▶ **Stated goal**
Quote the listing below in full and exactly as written, but omit every picture.

▶ **Exercise material**
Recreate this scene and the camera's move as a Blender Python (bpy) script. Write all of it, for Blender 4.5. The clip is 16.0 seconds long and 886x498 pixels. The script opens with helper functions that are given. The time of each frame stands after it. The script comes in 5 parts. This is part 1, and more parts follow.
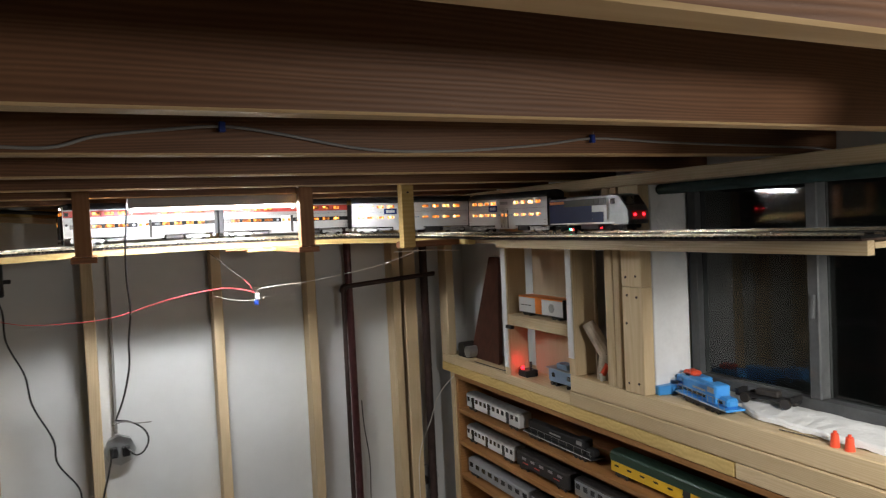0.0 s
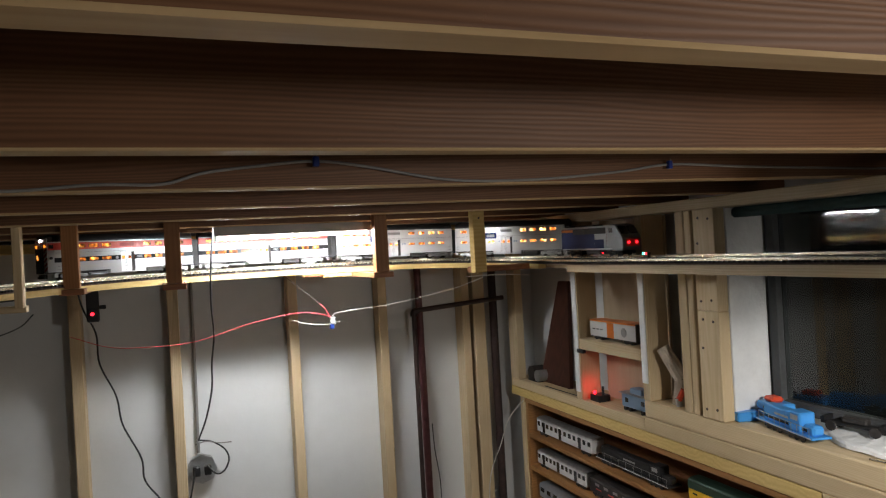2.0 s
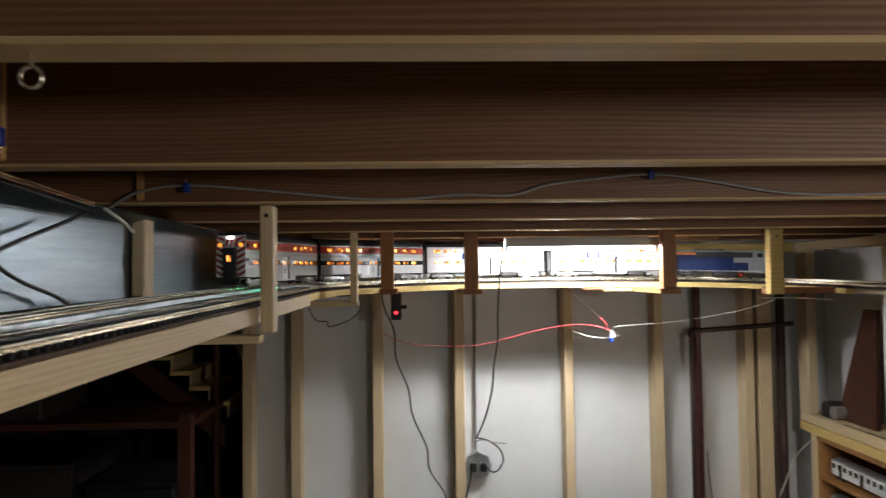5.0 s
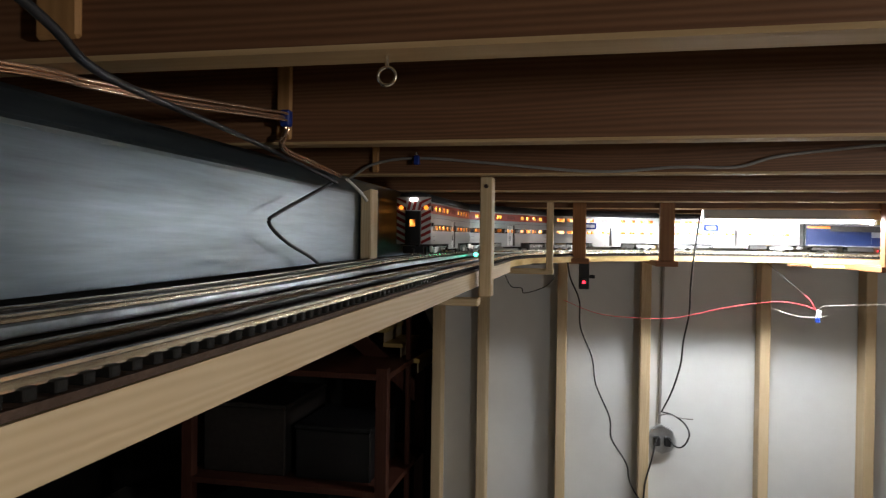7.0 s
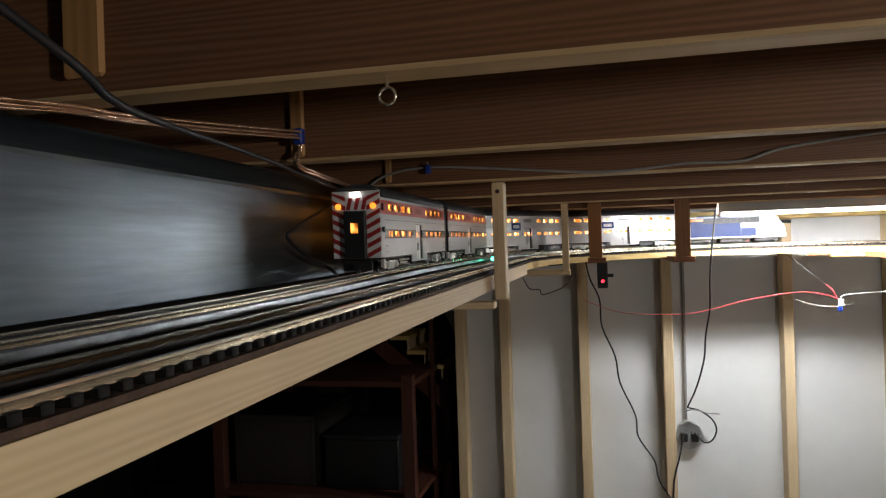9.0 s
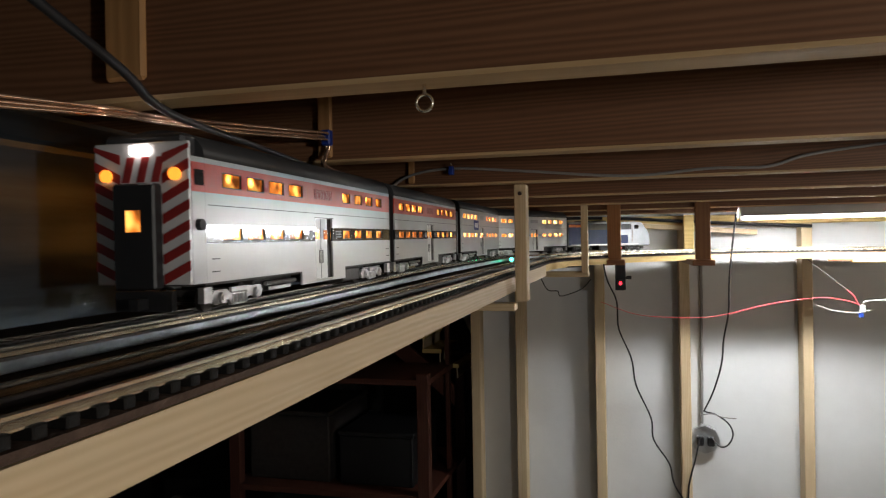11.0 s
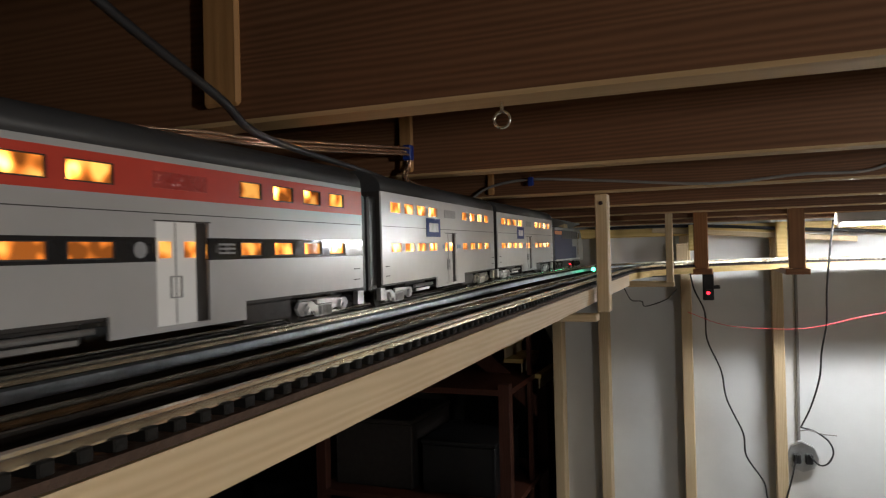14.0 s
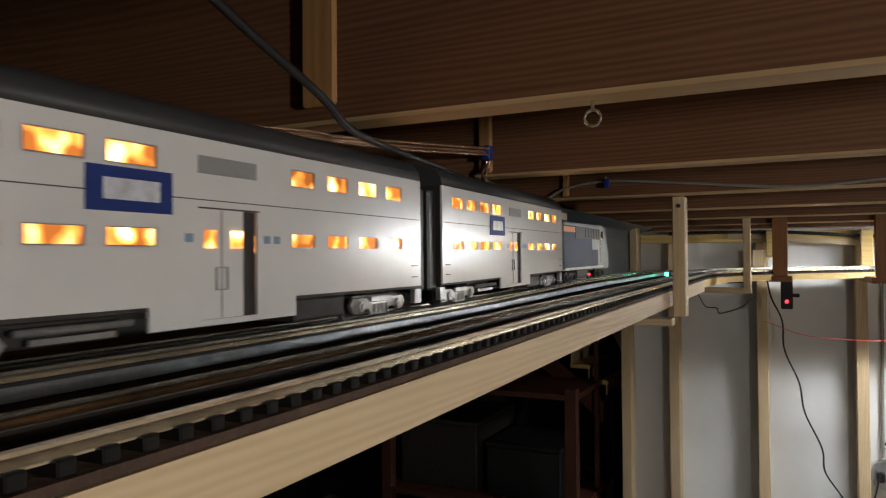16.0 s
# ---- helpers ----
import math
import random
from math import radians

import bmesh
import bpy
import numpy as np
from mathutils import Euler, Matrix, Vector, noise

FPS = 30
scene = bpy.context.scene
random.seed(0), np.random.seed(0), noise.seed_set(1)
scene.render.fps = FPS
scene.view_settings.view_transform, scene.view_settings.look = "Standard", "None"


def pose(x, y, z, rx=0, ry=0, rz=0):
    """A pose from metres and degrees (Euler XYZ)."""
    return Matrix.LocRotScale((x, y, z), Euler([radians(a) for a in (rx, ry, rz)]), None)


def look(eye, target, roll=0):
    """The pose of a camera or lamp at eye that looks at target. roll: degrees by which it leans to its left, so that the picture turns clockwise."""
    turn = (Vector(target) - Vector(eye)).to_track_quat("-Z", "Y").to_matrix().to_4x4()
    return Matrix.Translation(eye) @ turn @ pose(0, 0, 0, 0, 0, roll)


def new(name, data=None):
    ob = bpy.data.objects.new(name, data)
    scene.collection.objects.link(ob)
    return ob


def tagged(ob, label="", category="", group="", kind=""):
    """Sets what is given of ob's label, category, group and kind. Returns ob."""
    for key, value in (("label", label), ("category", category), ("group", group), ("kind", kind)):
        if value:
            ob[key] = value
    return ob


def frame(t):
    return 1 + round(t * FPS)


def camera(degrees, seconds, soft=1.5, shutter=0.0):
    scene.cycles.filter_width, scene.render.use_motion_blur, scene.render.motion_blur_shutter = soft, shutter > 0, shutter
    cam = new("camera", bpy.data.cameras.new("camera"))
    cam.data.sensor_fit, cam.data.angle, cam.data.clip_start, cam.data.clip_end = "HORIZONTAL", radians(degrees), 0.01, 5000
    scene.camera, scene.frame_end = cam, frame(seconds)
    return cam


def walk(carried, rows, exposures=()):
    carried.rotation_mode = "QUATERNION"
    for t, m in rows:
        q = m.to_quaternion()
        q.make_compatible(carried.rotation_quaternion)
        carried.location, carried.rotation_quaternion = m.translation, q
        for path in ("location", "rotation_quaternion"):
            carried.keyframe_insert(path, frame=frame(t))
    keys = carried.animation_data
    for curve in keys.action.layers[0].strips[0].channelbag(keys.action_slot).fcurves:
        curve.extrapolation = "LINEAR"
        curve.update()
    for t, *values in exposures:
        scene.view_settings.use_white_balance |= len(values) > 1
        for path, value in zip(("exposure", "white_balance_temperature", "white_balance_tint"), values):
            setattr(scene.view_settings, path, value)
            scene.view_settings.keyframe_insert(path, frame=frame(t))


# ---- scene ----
cam = camera(64.1, 16.0, soft=1.2, shutter=0.4)
PATH = [
    (0, (0.05, 0.148, 2.087), (0.931, 1.942, 2.013), -2.7),
    (0.5, (0.026, 0.139, 2.084), (0.853, 1.958, 2.013), -2.7),
    (1, (0.025, 0.137, 2.08), (0.83, 1.966, 1.999), -2.7),
    (1.5, (0.018, 0.134, 2.084), (0.793, 1.977, 2.04), -2.8),
    (2, (0.002, 0.128, 2.096), (0.729, 1.991, 2.096), -3.2),
    (2.5, (-0.021, 0.124, 2.093), (0.684, 1.995, 2.1), -2.4),
    (3, (-0.03, 0.121, 2.089), (0.637, 2.007, 2.091), -1.9),
    (3.5, (-0.04, 0.12, 2.092), (0.521, 2.039, 2.078), -2.6),
    (4, (-0.055, 0.119, 2.086), (0.455, 2.052, 2.133), -1.3),
    (4.5, (-0.107, 0.106, 2.082), (0.147, 2.089, 2.151), 0.7),
    (5, (-0.152, 0.101, 2.087), (-0.087, 2.099, 2.157), -0.7),
    (5.2, (-0.176, 0.104, 2.093), (-0.178, 2.103, 2.154), -0.5),
    (7.3, (-0.23, 0.036, 2.089), (-0.679, 1.985, 2.069), -0.2),
    (7.5, (-0.223, 0.032, 2.09), (-0.686, 1.977, 2.081), -1.0),
    (8, (-0.216, 0.025, 2.088), (-0.672, 1.972, 2.083), -1.3),
    (10.3, (-0.208, 0.015, 2.095), (-0.678, 1.959, 2.094), -2.5),
    (10.5, (-0.213, 0.018, 2.096), (-0.685, 1.961, 2.097), -2.4),
    (11, (-0.225, 0.01, 2.095), (-0.725, 1.946, 2.087), -1.0),
    (11.5, (-0.231, -0.004, 2.096), (-0.807, 1.911, 2.119), -0.7),
    (12, (-0.227, -0.011, 2.1), (-0.866, 1.884, 2.128), -0.4),
    (12.5, (-0.221, -0.01, 2.101), (-0.871, 1.881, 2.134), -0.6),
    (13, (-0.213, -0.007, 2.103), (-0.873, 1.881, 2.14), -1.3),
    (13.5, (-0.212, -0.006, 2.102), (-0.89, 1.875, 2.138), -0.9),
    (14, (-0.22, -0.001, 2.098), (-0.937, 1.866, 2.121), -1.4),
    (14.5, (-0.224, -0.003, 2.097), (-0.982, 1.848, 2.12), -1.2),
    (15, (-0.226, -0.006, 2.096), (-1.035, 1.823, 2.118), -1.0),
    (15.5, (-0.234, -0.014, 2.092), (-1.076, 1.8, 2.118), -0.8),
    (16, (-0.232, -0.02, 2.092), (-1.114, 1.775, 2.128), -0.4),
]
walk(cam, [(t, look(eye, target, roll)) for t, eye, target, roll in PATH], exposures=((0, 0.12), (3.5, 0.02), (4.75, 0.36), (7.5, 0.40), (14, 0.4), (16, 0.55)))

# ---- world and light ----
world = bpy.data.worlds.new("basement_dark")
world.use_nodes = True
scene.world = world
world.node_tree.nodes["Background"].inputs[0].default_value = (0.020, 0.017, 0.014, 1)
world.node_tree.nodes["Background"].inputs[1].default_value = 1.0


def area_lamp(name, m, sx, sy, watts, colour):
    d = bpy.data.lights.new(name, "AREA")
    d.shape, d.size, d.size_y, d.energy, d.color = "RECTANGLE", sx, sy, watts, colour
    ob = new(name, d)
    ob.matrix_world = m
    return ob


TUBE_X, TUBE_Y, TUBE_Z = 0.417, 2.590, 2.172
area_lamp("shop_light_glow", pose(TUBE_X, TUBE_Y, TUBE_Z - 0.012, 0, 0, 0), 0.50, 0.05, 3.8, (0.97, 0.99, 1.0))
# light inferred from the right, source out of view; the bulb is assumed
BACK_X, BACK_Y, BACK_Z = 0.96, -0.17, 2.10
bulb = bpy.data.lights.new("bulb_glow", "POINT")
bulb.energy, bulb.color, bulb.shadow_soft_size = 19.5, (1.0, 0.97, 0.91), 0.04
new("bulb_glow", bulb).location = (BACK_X, BACK_Y, BACK_Z)
# added fill: no such lamp is known; it brightens the window bench
FILL_EYE = Vector((1.05, 0.22, 2.13))
fill_beam = bpy.data.lights.new("clamp_lamp_beam", "SPOT")
fill_beam.energy, fill_beam.color, fill_beam.shadow_soft_size = 60.0, (1.0, 0.97, 0.91), 0.045
fill_beam.spot_size, fill_beam.spot_blend = radians(84), 0.70
new("clamp_lamp_beam", fill_beam).matrix_world = look(FILL_EYE, (1.62, 0.95, 1.30))


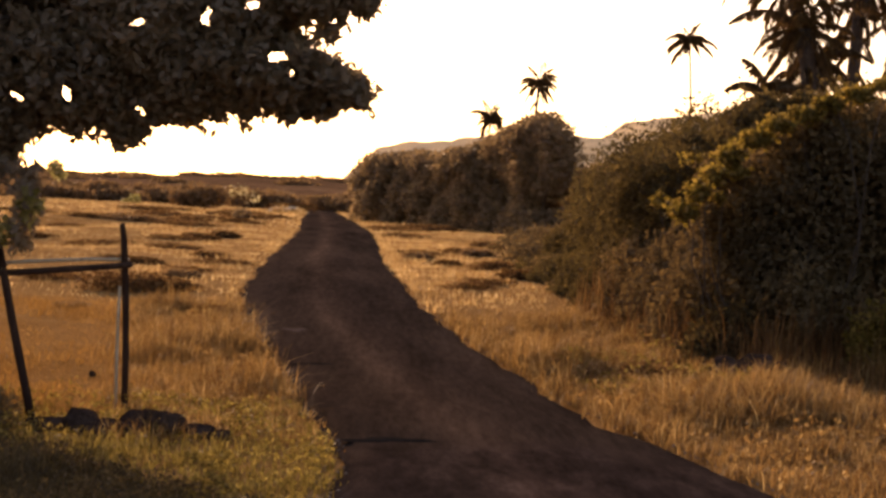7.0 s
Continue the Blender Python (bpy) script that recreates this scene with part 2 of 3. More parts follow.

▶ **Reply to the exercise**
Recreate this scene and the camera's move as a Blender Python (bpy) script. Write all of it, for Blender 4.5. The clip is 16.0 seconds long and 886x498 pixels. The script opens with helper functions that are given. The time of each frame stands after it. The script comes in 5 parts. This is part 1, and more parts follow.
0.0 s
2.0 s
5.0 s
7.0 s
9.0 s
11.0 s
14.0 s
16.0 s
# ---- helpers ----
import math
import random
from math import radians

import bmesh
import bpy
import numpy as np
from mathutils import Euler, Matrix, Vector, noise

FPS = 30
scene = bpy.context.scene
random.seed(0), np.random.seed(0), noise.seed_set(1)
scene.render.fps = FPS
scene.view_settings.view_transform, scene.view_settings.look = "Standard", "None"


def pose(x, y, z, rx=0, ry=0, rz=0):
    """A pose from metres and degrees (Euler XYZ)."""
    return Matrix.LocRotScale((x, y, z), Euler([radians(a) for a in (rx, ry, rz)]), None)


def look(eye, target, roll=0):
    """The pose of a camera or lamp at eye that looks at target. roll: degrees by which it leans to its left, so that the picture turns clockwise."""
    turn = (Vector(target) - Vector(eye)).to_track_quat("-Z", "Y").to_matrix().to_4x4()
    return Matrix.Translation(eye) @ turn @ pose(0, 0, 0, 0, 0, roll)


def new(name, data=None):
    ob = bpy.data.objects.new(name, data)
    scene.collection.objects.link(ob)
    return ob


def tagged(ob, label="", category="", group="", kind=""):
    """Sets what is given of ob's label, category, group and kind. Returns ob."""
    for key, value in (("label", label), ("category", category), ("group", group), ("kind", kind)):
        if value:
            ob[key] = value
    return ob


def frame(t):
    return 1 + round(t * FPS)


def camera(degrees, seconds, soft=1.5, shutter=0.0):
    scene.cycles.filter_width, scene.render.use_motion_blur, scene.render.motion_blur_shutter = soft, shutter > 0, shutter
    cam = new("camera", bpy.data.cameras.new("camera"))
    cam.data.sensor_fit, cam.data.angle, cam.data.clip_start, cam.data.clip_end = "HORIZONTAL", radians(degrees), 0.01, 5000
    scene.camera, scene.frame_end = cam, frame(seconds)
    return cam


def walk(carried, rows, exposures=()):
    carried.rotation_mode = "QUATERNION"
    for t, m in rows:
        q = m.to_quaternion()
        q.make_compatible(carried.rotation_quaternion)
        carried.location, carried.rotation_quaternion = m.translation, q
        for path in ("location", "rotation_quaternion"):
            carried.keyframe_insert(path, frame=frame(t))
    keys = carried.animation_data
    for curve in keys.action.layers[0].strips[0].channelbag(keys.action_slot).fcurves:
        curve.extrapolation = "LINEAR"
        curve.update()
    for t, *values in exposures:
        scene.view_settings.use_white_balance |= len(values) > 1
        for path, value in zip(("exposure", "white_balance_temperature", "white_balance_tint"), values):
            setattr(scene.view_settings, path, value)
            scene.view_settings.keyframe_insert(path, frame=frame(t))


# ---- scene ----
cam = camera(64.1, 16.0, soft=1.2, shutter=0.4)
PATH = [
    (0, (0.05, 0.148, 2.087), (0.931, 1.942, 2.013), -2.7),
    (0.5, (0.026, 0.139, 2.084), (0.853, 1.958, 2.013), -2.7),
    (1, (0.025, 0.137, 2.08), (0.83, 1.966, 1.999), -2.7),
    (1.5, (0.018, 0.134, 2.084), (0.793, 1.977, 2.04), -2.8),
    (2, (0.002, 0.128, 2.096), (0.729, 1.991, 2.096), -3.2),
    (2.5, (-0.021, 0.124, 2.093), (0.684, 1.995, 2.1), -2.4),
    (3, (-0.03, 0.121, 2.089), (0.637, 2.007, 2.091), -1.9),
    (3.5, (-0.04, 0.12, 2.092), (0.521, 2.039, 2.078), -2.6),
    (4, (-0.055, 0.119, 2.086), (0.455, 2.052, 2.133), -1.3),
    (4.5, (-0.107, 0.106, 2.082), (0.147, 2.089, 2.151), 0.7),
    (5, (-0.152, 0.101, 2.087), (-0.087, 2.099, 2.157), -0.7),
    (5.2, (-0.176, 0.104, 2.093), (-0.178, 2.103, 2.154), -0.5),
    (7.3, (-0.23, 0.036, 2.089), (-0.679, 1.985, 2.069), -0.2),
    (7.5, (-0.223, 0.032, 2.09), (-0.686, 1.977, 2.081), -1.0),
    (8, (-0.216, 0.025, 2.088), (-0.672, 1.972, 2.083), -1.3),
    (10.3, (-0.208, 0.015, 2.095), (-0.678, 1.959, 2.094), -2.5),
    (10.5, (-0.213, 0.018, 2.096), (-0.685, 1.961, 2.097), -2.4),
    (11, (-0.225, 0.01, 2.095), (-0.725, 1.946, 2.087), -1.0),
    (11.5, (-0.231, -0.004, 2.096), (-0.807, 1.911, 2.119), -0.7),
    (12, (-0.227, -0.011, 2.1), (-0.866, 1.884, 2.128), -0.4),
    (12.5, (-0.221, -0.01, 2.101), (-0.871, 1.881, 2.134), -0.6),
    (13, (-0.213, -0.007, 2.103), (-0.873, 1.881, 2.14), -1.3),
    (13.5, (-0.212, -0.006, 2.102), (-0.89, 1.875, 2.138), -0.9),
    (14, (-0.22, -0.001, 2.098), (-0.937, 1.866, 2.121), -1.4),
    (14.5, (-0.224, -0.003, 2.097), (-0.982, 1.848, 2.12), -1.2),
    (15, (-0.226, -0.006, 2.096), (-1.035, 1.823, 2.118), -1.0),
    (15.5, (-0.234, -0.014, 2.092), (-1.076, 1.8, 2.118), -0.8),
    (16, (-0.232, -0.02, 2.092), (-1.114, 1.775, 2.128), -0.4),
]
walk(cam, [(t, look(eye, target, roll)) for t, eye, target, roll in PATH], exposures=((0, 0.12), (3.5, 0.02), (4.75, 0.36), (7.5, 0.40), (14, 0.4), (16, 0.55)))

# ---- world and light ----
world = bpy.data.worlds.new("basement_dark")
world.use_nodes = True
scene.world = world
world.node_tree.nodes["Background"].inputs[0].default_value = (0.020, 0.017, 0.014, 1)
world.node_tree.nodes["Background"].inputs[1].default_value = 1.0


def area_lamp(name, m, sx, sy, watts, colour):
    d = bpy.data.lights.new(name, "AREA")
    d.shape, d.size, d.size_y, d.energy, d.color = "RECTANGLE", sx, sy, watts, colour
    ob = new(name, d)
    ob.matrix_world = m
    return ob


TUBE_X, TUBE_Y, TUBE_Z = 0.417, 2.590, 2.172
area_lamp("shop_light_glow", pose(TUBE_X, TUBE_Y, TUBE_Z - 0.012, 0, 0, 0), 0.50, 0.05, 3.8, (0.97, 0.99, 1.0))
# light inferred from the right, source out of view; the bulb is assumed
BACK_X, BACK_Y, BACK_Z = 0.96, -0.17, 2.10
bulb = bpy.data.lights.new("bulb_glow", "POINT")
bulb.energy, bulb.color, bulb.shadow_soft_size = 19.5, (1.0, 0.97, 0.91), 0.04
new("bulb_glow", bulb).location = (BACK_X, BACK_Y, BACK_Z)
# added fill: no such lamp is known; it brightens the window bench
FILL_EYE = Vector((1.05, 0.22, 2.13))
fill_beam = bpy.data.lights.new("clamp_lamp_beam", "SPOT")
fill_beam.energy, fill_beam.color, fill_beam.shadow_soft_size = 60.0, (1.0, 0.97, 0.91), 0.045
fill_beam.spot_size, fill_beam.spot_blend = radians(84), 0.70
new("clamp_lamp_beam", fill_beam).matrix_world = look(FILL_EYE, (1.62, 0.95, 1.30))


7.0 s
Continue the Blender Python (bpy) script that recreates this scene with part 2 of 3. More parts follow.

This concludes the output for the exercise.